Movies

Look. Watch.

TCM’s The Story of Film event is like a great college survey course in your own living room.

Charlie Chaplin and Jackie Coogan in The Kid.

Charlie Chaplin and Jackie Coogan in The Kid, discussed in TCM’s The Story of Film.

Courtesy of Charles Chaplin Productions/Image Entertainment

When you write about film for a living, there are so many new movies coming at you all the time that it’s near impossible to go back and fill in the gaps in your cinematic education (and all of us, with the possible exception of David Bordwell, have plenty of those). That’s one reason I’m so psyched about Turner Classic Movies’ plan to show The Story of Film, Irish film critic and documentarian Mark Cousins’ massive 15-part history of the art form, over the course of the next few months.
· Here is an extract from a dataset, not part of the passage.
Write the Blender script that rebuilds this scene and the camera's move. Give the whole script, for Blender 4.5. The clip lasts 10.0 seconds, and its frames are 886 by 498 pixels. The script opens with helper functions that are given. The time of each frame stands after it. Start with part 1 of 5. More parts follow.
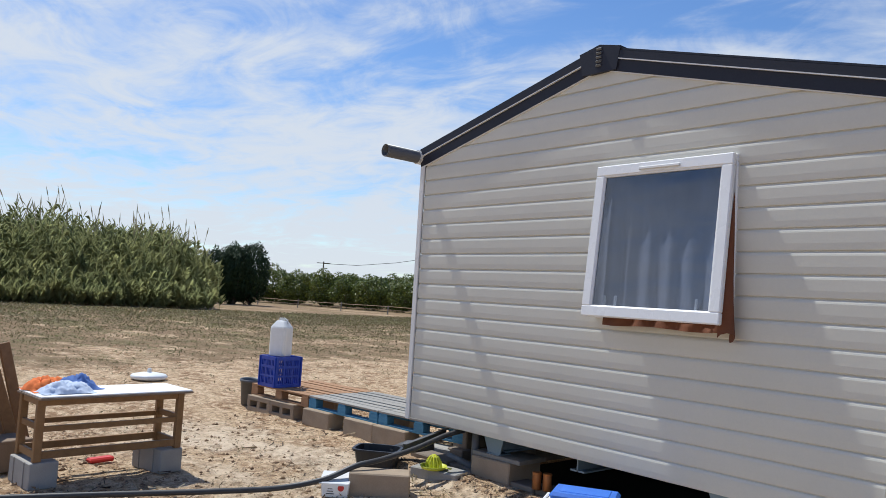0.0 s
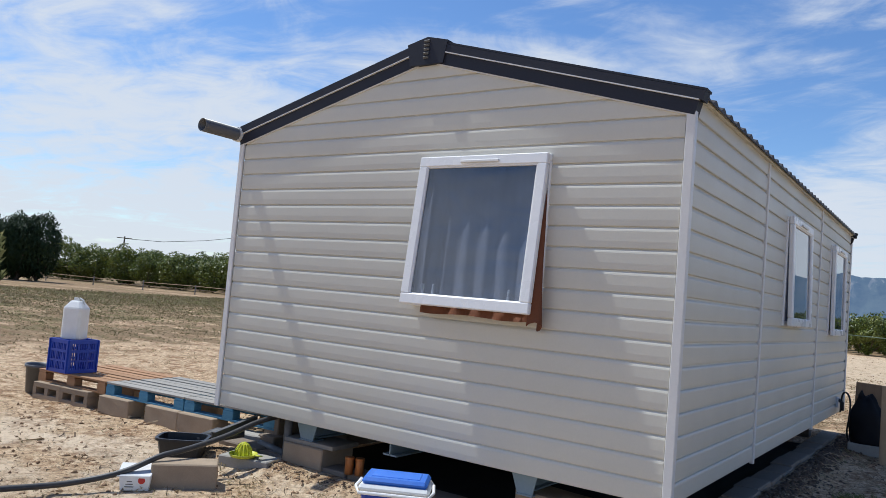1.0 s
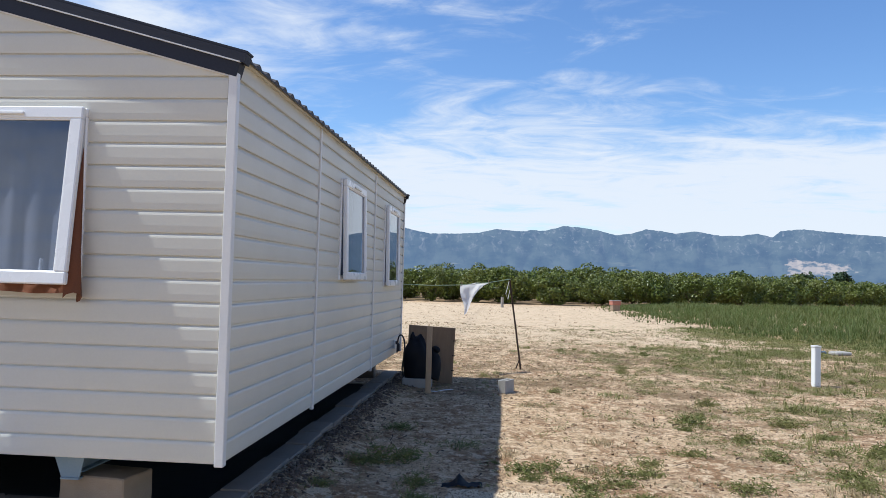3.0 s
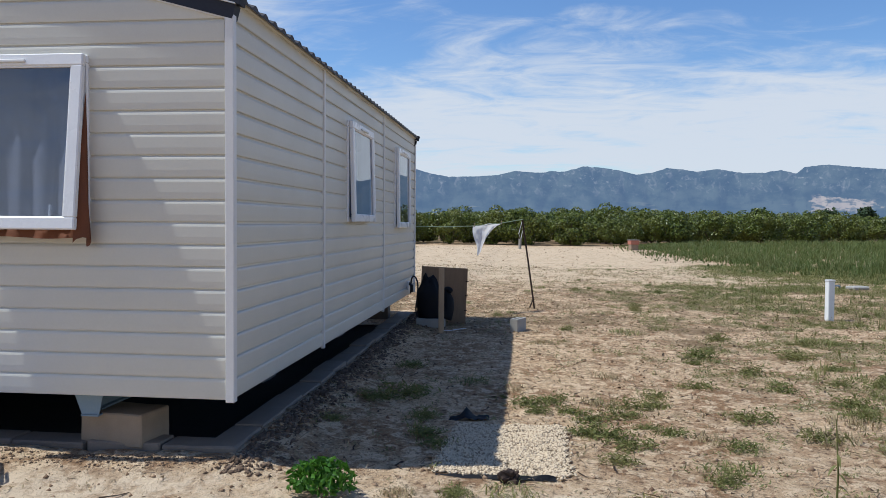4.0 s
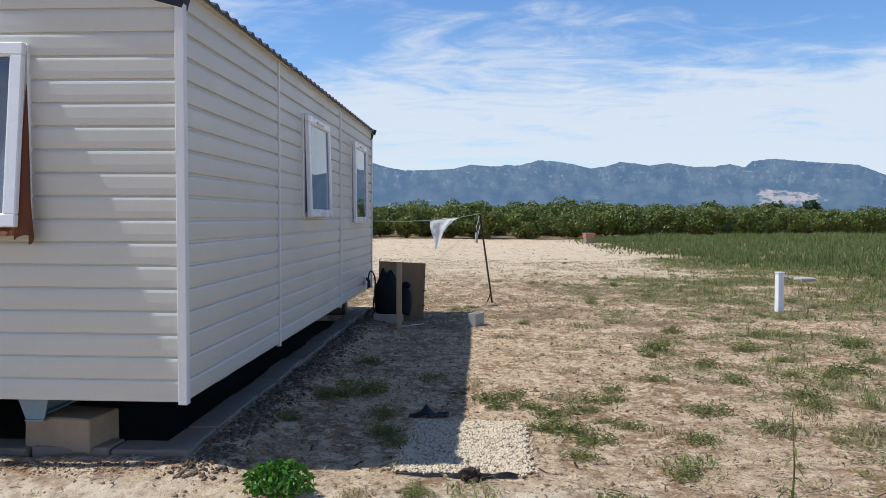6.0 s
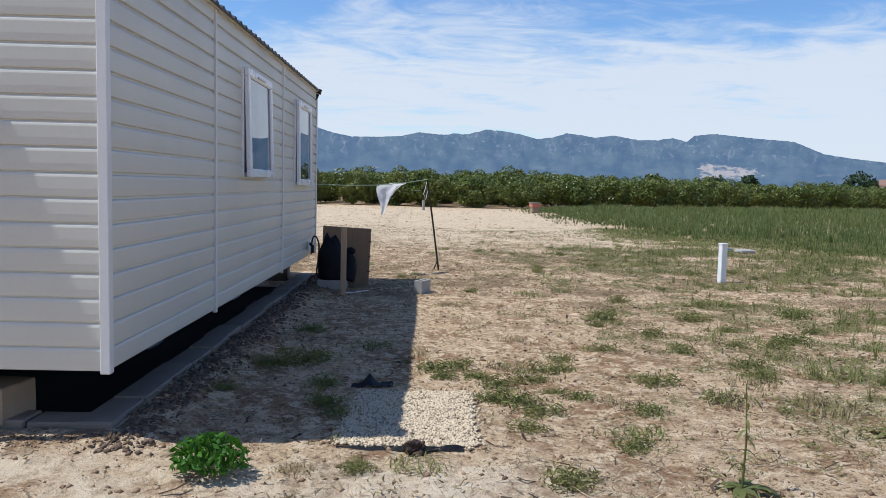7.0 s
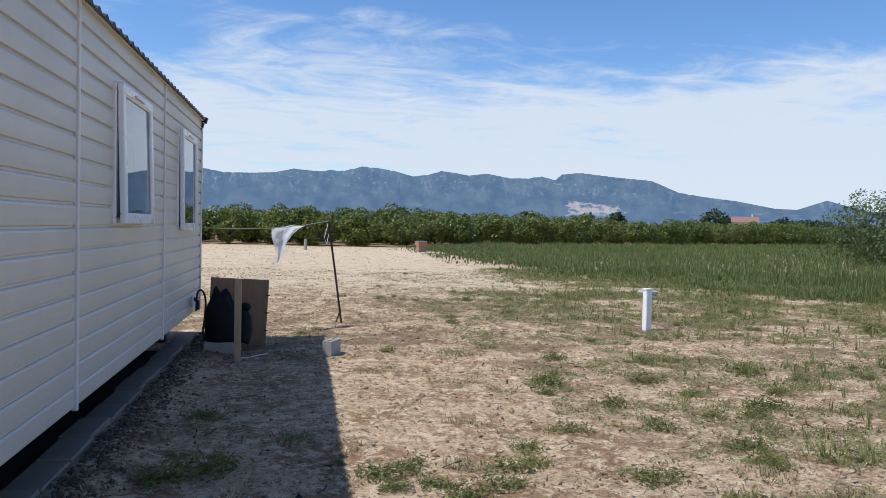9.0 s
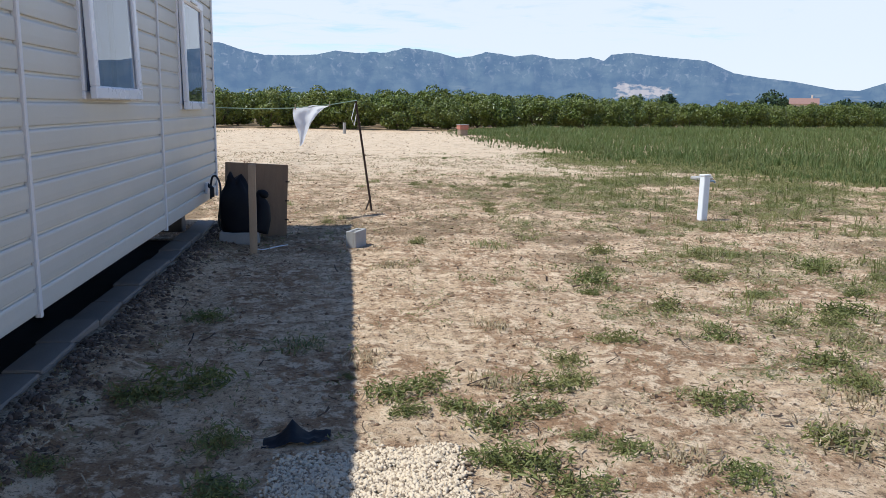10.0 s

Every Monday night through Dec. 9, they’ll show a new chapter of the series, followed by two nights of programming from the era that episode covers. (If you miss the Monday night showing, the same chapter of the doc will be shown again on Tuesday nights, at least through the end of October. The complete programming schedule is available here.)
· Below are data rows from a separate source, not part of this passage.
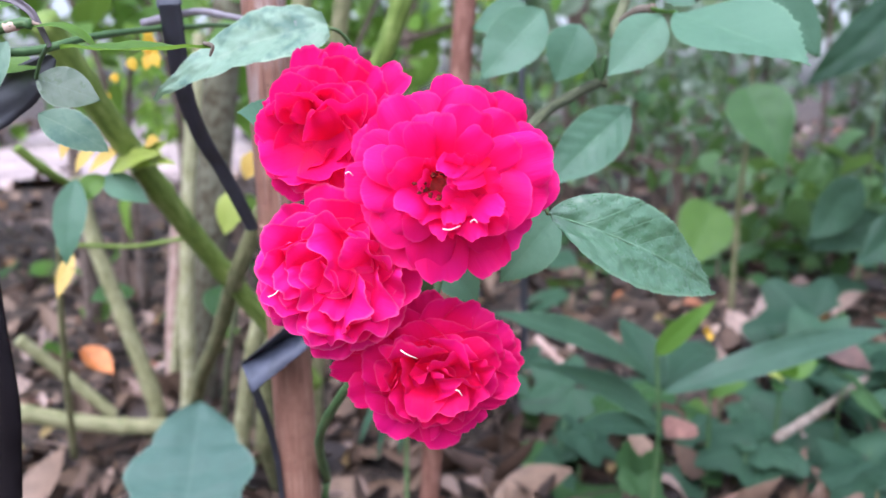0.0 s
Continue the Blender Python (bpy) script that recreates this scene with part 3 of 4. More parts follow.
RUFFLED.append(((0.10, 0.58, 0.3, 0.02, 0.28, 0.06, 0.30, 3.6, 0.018),  # long wavy folds through the middle, each leaning its own way
    [(0.02, 0.32, 0.40, 0.60, 0.16, 0.30), (0.34, -0.22, 0.32, 0.58, 0.20, -0.22), (0.30, 0.30, 0.26, 0.58, 0.42, 0.20), (-0.30, 0.26, 0.28, 0.52, -0.20, 0.10), (-0.26, -0.16, 0.38, 0.54, -0.12, -0.04),
    (0.06, -0.30, 0.30, 0.52, 0.10, -0.16), (-0.06, -0.44, 0.26, 0.50, 0.06, -0.40), (-0.42, -0.02, 0.24, 0.52, -0.30, 0.06), (0.10, 0.04, 0.28, 0.54, 0.00, -0.04), (-0.14, 0.10, 0.22, 0.54, -0.02, 0.12),
    (0.30, -0.46, 0.26, 0.52, 0.18, -0.40)]))
RUFFLED.append(((0.08, 0.30, 0.3, 0.04, 0.10, 0.10, 0.20, 2.4, 0.010),  # short ones deep in the middle
    [(0.20, 0.12, 0.26, 0.30, -0.12, -0.06), (-0.18, -0.04, 0.26, 0.30, 0.16, 0.10), (0.02, -0.20, 0.26, 0.28, 0.04, 0.14)]))
TUFTED = []  # a full bloom of rounded petals hanging below, loosely folded in its middle
TUFTED.append(((0.00, 0.00, 0.08, 0.08, 0.08, -0.04, 0.30, 2.3, 0.022),
    [(1.02, 0.14, 0.25), (0.88, 0.42, 0.30), (0.62, 0.64, 0.34), (0.28, 0.80, 0.30, -0.15), (-0.06, 0.86, 0.30, -0.2), (-0.42, 0.60, 0.32, -0.1), (-0.76, 0.36, 0.26), (-0.93, 0.10, 0.18),
    (-0.78, -0.24, 0.24), (-0.50, -0.54, 0.26), (-0.16, -0.66, 0.24), (0.24, -0.72, 0.25), (0.56, -0.52, 0.25), (0.82, -0.22, 0.28)]))
TUFTED.append(((0.05, 0.13, 0.12, 0.08, 0.10, -0.06, 0.32, 2.2, 0.022),
    [(0.90, 0.12, 0.27), (0.70, 0.44, 0.33), (0.26, 0.62, 0.36), (-0.26, 0.56, 0.36), (-0.66, 0.24, 0.28), (-0.66, -0.18, 0.26),
    (-0.36, -0.46, 0.26), (0.04, -0.56, 0.25), (0.44, -0.46, 0.26), (0.78, -0.10, 0.24)]))
TUFTED.append(((0.08, 0.25, 0.16, 0.08, 0.14, -0.02, 0.40, 2.2, 0.022),
    [(0.64, 0.24, 0.30), (0.20, 0.50, 0.34), (-0.30, 0.42, 0.32), (-0.54, 0.06, 0.28), (-0.36, -0.28, 0.28), (0.06, -0.42, 0.26), (0.44, -0.28, 0.25), (0.62, -0.04, 0.22)]))
TUFTED.append(((0.08, 0.38, 0.3, 0.04, 0.26, 0.08, 0.32, 3.0, 0.022),  # upright, their lips rolled outward
    [(0.50, 0.18, 0.26, 0.36, 0.36, 0.12), (0.22, 0.40, 0.30, 0.40, 0.16, 0.24), (-0.16, 0.38, 0.32, 0.40, -0.12, 0.24), (-0.46, 0.10, 0.27, 0.36, -0.32, 0.10), (-0.30, -0.22, 0.28, 0.38, -0.20, -0.10), (0.10, -0.32, 0.27, 0.38, 0.08, -0.18), (0.44, -0.12, 0.24, 0.40, 0.32, -0.04)]))
TUFTED.append(((0.10, 0.48, 0.3, 0.02, 0.26, 0.06, 0.32, 3.4, 0.022),  # wavy folds through the middle
    [(0.28, 0.16, 0.24, 0.50, 0.20, 0.04), (0.02, 0.24, 0.27, 0.50, 0.06, 0.12), (-0.26, 0.10, 0.24, 0.46, -0.14, 0.14), (-0.08, -0.10, 0.27, 0.48, -0.04, 0.02), (0.22, -0.10, 0.24, 0.48, 0.14, 0.00), (0.08, 0.08, 0.20, 0.50, 0.00, 0.06)]))
TUFTED.append(((0.08, 0.26, 0.3, 0.04, 0.10, 0.10, 0.20, 2.4, 0.010),  # short ones deep in the middle
    [(0.20, 0.12, 0.24, 0.26, -0.10, -0.04), (-0.18, -0.02, 0.24, 0.26, 0.14, 0.10), (0.02, -0.16, 0.24, 0.26, 0.04, 0.14)]))
CUPPED = []  # a cupped bloom, hollow below, its petals folded above and beside the hollow
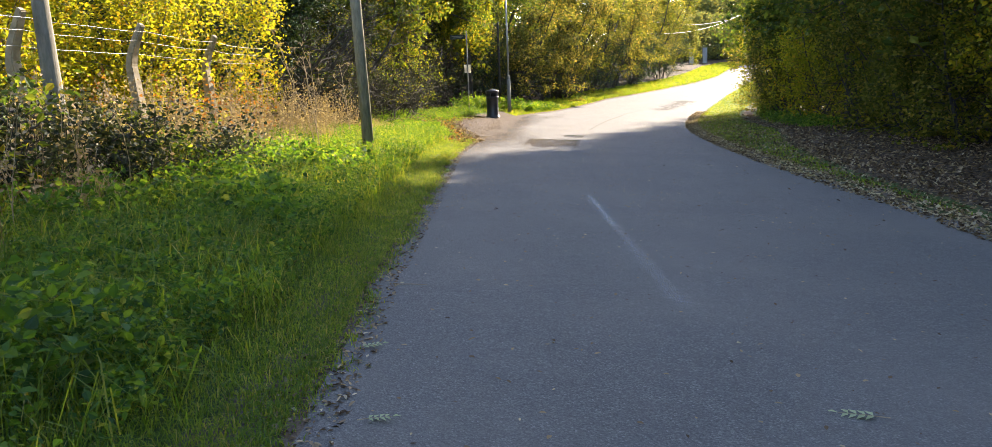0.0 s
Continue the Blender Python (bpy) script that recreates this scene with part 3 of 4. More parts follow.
for k, x, y, r, s in [(0, -7.5, 33.0, 100, 1.05), (1, -7.0, 37.5, 60, 0.95), (4, -6.6, 42.0, 250, 0.95), (0, -5.0, 45.0, 230, 0.9), (3, -3.6, 48.5, 60, 1.0), (2, -1.5, 46.5, 20, 0.95),
                      (3, 1.6, 55.5, 140, 1.0), (2, 3.2, 61.0, 300, 1.0), (3, 5.2, 66.5, 30, 1.1), (0, -1.5, 56.5, 80, 1.1), (3, 1.0, 63.0, 10, 1.1), (3, 7.0, 75.0, 200, 1.1), (2, 8.6, 83.5, 100, 1.1), (3, 9.5, 92.0, 270, 1.2),
                      (3, 3.0, 74.0, 170, 1.3), (3, 6.0, 88.0, 40, 1.35), (4, -10.5, 24.5, 130, 1.0), (0, -9.5, 38.5, 280, 1.0), (1, -8.0, 47.0, 330, 1.0)]:
    repeat(bt[k], x, y, r, s)

# behind the fence: sunlit yellow scrub
SCRUB = "scrub behind the fence"
sc = [plant("hazel_bush", "sunlit yellow-green hazel bush behind the fence", "shrub", -7.6, 13.2, 4.6, 41, M_YELLOW, M_BARK_GREY, 22000, 0.08, 7, 0.04, 0.08, 0.40, 10, 6, 0.24, group=SCRUB, splay=0.5, flat=0.5, clump=0.5)]
for x, y, r, s in [(-8.0, 9.6, 100, 1.0), (-7.4, 16.6, 200, 0.95), (-9.6, 6.0, 300, 1.1), (-10.5, 12.0, 40, 1.2), (-10.0, 17.5, 150, 1.2), (-7.8, 3.0, 260, 1.0), (-7.0, -2.0, 20, 1.0)]:
    repeat(sc[0], x, y, r, s)
plant("young_ash_tree", "slim grey-barked tree with ivy at its foot", "tree", -4.25, 7.1, 7.5, 45, M_YELLOW, M_BARK_GREY, 5000, 0.09, 1, 0.115, 0.42, 0.34, 10, 6, 0.35)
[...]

The Story of Film, based on a 2004 book of the same title by Cousins, was released in 2011 and is also currently available in its entirety on Netflix. But it’s TCM’s beautifully chosen companion programming, which will feature 119 films discussed in the documentary (many of which might otherwise be difficult for viewers to find anywhere), that make this season-long rollout such an exciting cinematic event—the equivalent of a great college film survey course in your own living room. This week, the series kicked off with the first episode, covering the years from the invention of moving pictures in 1895 through the first full-length Hollywood feature, Cecil B. DeMille’s The Squaw Man, in 1918.

Though Cousins’ approach is scholarly (there’s a Roland Barthes name-check in the first episode), it’s anything but dry. He narrates the film himself (in a soft-spoken, upward-lilting brogue that’s a reminder of the pure pleasure of being told any story at all by an Irishman), and the relationship of his voiceover to the images on-screen is a far cry from the usual documentarian voice from on high. Rather, Cousins’ associations are personal, idiosyncratic, and sometimes startlingly lyrical; in the first episode, before embarking on a more or less chronological progression through the history of the medium, he takes time to riff on the image of a character staring down into the bubbles that form on the surface of a drink (a shot that recurs in films from Carol Reed’s Odd Man Out to Jean-Luc Godard’s Two or Three Things I Know About Her to Martin Scorsese’s Taxi Driver). Even after the more familiar, canonical approach to the material kicks in, there’s an intimacy to the project, as if the filmmaker were in a private screening room with us alone, eagerly pointing out the details he wants to make sure we don’t miss. “Look,” Cousins reminds the viewer as he digs up scenes from cinema history that even avid cinephiles may not be familiar with, like a magnificent semi-animated dream sequence from the 1914 Danish film The Mysterious X. “Watch.”

Next week’s episode will cover the years from 1918 to 1928, and will be accompanied by two nights of programming of such silent classics as Robert Flaherty’s Nanook of the North, King Vidor’s The Crowd, F.W. Murnau’s Sunrise, and the four-hour restored version of Erich von Stroheim’s Greed. Future installments will focus on Hollywood genre filmmaking in the 1930s, post–World War II European art cinema, the international cinema of protest, and the 1990s advent of digital cinematography. It’s clear from his choices of what to focus on that one goal of Cousins’ enterprise is to rescue some of the forgotten pioneers of film history from obscurity. In the first episode, after revisiting the more canonical early silents of the Lumière brothers, Thomas Edison, and Georges Méliès, he spends some time on the inventive work of the turn-of-the-century French director Alice Guy-Blaché, interviewing a feminist film scholar about the contributions Guy-Blaché and other women made to the emerging art form. In a later installment, he makes a persuasive case that the most radical filmmaking of the ’60s and ’70s was happening neither in Hollywood nor in Europe, but in Senegal, in the works of postcolonial filmmakers like Ousmane Sembène and Djibril Diop Mambéty. Fear you’ll never be able to track down such cinematic obscurities? TCM has included both a selection of Guy-Blaché shorts and Sembène’s first feature, the 1966 drama Black Girl, in its programming lineup.

Do I really need to keep making the case for The Story of Film, or for the wondrous programmers at TCM, the closest thing our history-erasing culture has yet created to a popularly available cinémathèque américaine? To quote Mark Cousins’ gentle directive (though I can’t, alas, come close to impersonating the brogue): “Look. Watch.”